* The problem
Give the listing again exactly, omitting its images.

:: Given information ::

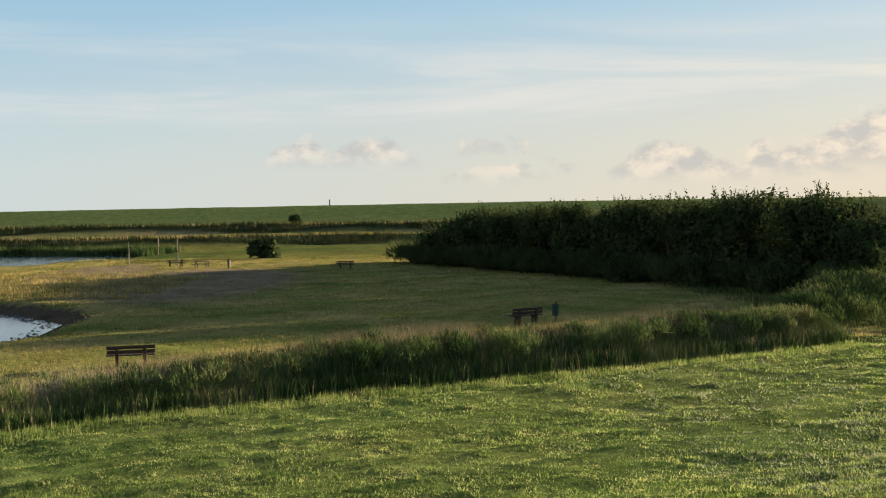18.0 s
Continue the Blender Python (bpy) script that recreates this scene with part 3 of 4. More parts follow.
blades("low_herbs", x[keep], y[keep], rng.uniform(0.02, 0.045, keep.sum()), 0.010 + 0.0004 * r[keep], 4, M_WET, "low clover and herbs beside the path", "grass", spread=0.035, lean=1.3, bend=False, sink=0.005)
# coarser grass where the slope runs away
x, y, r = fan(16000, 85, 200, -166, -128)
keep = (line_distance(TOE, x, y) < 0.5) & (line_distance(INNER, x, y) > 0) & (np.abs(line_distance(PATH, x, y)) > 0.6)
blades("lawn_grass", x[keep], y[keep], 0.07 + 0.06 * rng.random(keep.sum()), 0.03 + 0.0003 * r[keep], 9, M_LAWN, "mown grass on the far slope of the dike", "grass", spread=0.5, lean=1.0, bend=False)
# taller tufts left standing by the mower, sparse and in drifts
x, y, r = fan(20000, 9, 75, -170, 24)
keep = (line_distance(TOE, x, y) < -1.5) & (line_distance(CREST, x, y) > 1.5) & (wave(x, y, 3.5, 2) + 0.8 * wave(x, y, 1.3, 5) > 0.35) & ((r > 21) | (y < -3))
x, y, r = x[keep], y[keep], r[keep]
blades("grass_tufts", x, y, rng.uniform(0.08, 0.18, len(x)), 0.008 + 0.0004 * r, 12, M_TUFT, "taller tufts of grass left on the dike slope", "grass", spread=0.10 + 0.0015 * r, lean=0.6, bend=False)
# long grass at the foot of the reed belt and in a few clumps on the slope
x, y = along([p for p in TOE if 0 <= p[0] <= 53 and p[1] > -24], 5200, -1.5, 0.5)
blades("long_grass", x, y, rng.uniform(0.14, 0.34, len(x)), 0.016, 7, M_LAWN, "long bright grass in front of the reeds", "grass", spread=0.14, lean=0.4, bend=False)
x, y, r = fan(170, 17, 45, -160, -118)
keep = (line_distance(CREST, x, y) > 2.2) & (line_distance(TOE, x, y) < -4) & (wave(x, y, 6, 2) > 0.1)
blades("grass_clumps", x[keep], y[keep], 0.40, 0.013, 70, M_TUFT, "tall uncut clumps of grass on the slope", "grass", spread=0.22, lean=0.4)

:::

* Result of this exercise
18.0 s
Continue the Blender Python (bpy) script that recreates this scene with part 3 of 4. More parts follow.
blades("low_herbs", x[keep], y[keep], rng.uniform(0.02, 0.045, keep.sum()), 0.010 + 0.0004 * r[keep], 4, M_WET, "low clover and herbs beside the path", "grass", spread=0.035, lean=1.3, bend=False, sink=0.005)
# coarser grass where the slope runs away
x, y, r = fan(16000, 85, 200, -166, -128)
keep = (line_distance(TOE, x, y) < 0.5) & (line_distance(INNER, x, y) > 0) & (np.abs(line_distance(PATH, x, y)) > 0.6)
blades("lawn_grass", x[keep], y[keep], 0.07 + 0.06 * rng.random(keep.sum()), 0.03 + 0.0003 * r[keep], 9, M_LAWN, "mown grass on the far slope of the dike", "grass", spread=0.5, lean=1.0, bend=False)
# taller tufts left standing by the mower, sparse and in drifts
x, y, r = fan(20000, 9, 75, -170, 24)
keep = (line_distance(TOE, x, y) < -1.5) & (line_distance(CREST, x, y) > 1.5) & (wave(x, y, 3.5, 2) + 0.8 * wave(x, y, 1.3, 5) > 0.35) & ((r > 21) | (y < -3))
x, y, r = x[keep], y[keep], r[keep]
blades("grass_tufts", x, y, rng.uniform(0.08, 0.18, len(x)), 0.008 + 0.0004 * r, 12, M_TUFT, "taller tufts of grass left on the dike slope", "grass", spread=0.10 + 0.0015 * r, lean=0.6, bend=False)
# long grass at the foot of the reed belt and in a few clumps on the slope
x, y = along([p for p in TOE if 0 <= p[0] <= 53 and p[1] > -24], 5200, -1.5, 0.5)
blades("long_grass", x, y, rng.uniform(0.14, 0.34, len(x)), 0.016, 7, M_LAWN, "long bright grass in front of the reeds", "grass", spread=0.14, lean=0.4, bend=False)
x, y, r = fan(170, 17, 45, -160, -118)
keep = (line_distance(CREST, x, y) > 2.2) & (line_distance(TOE, x, y) < -4) & (wave(x, y, 6, 2) > 0.1)
blades("grass_clumps", x[keep], y[keep], 0.40, 0.013, 70, M_TUFT, "tall uncut clumps of grass on the slope", "grass", spread=0.22, lean=0.4)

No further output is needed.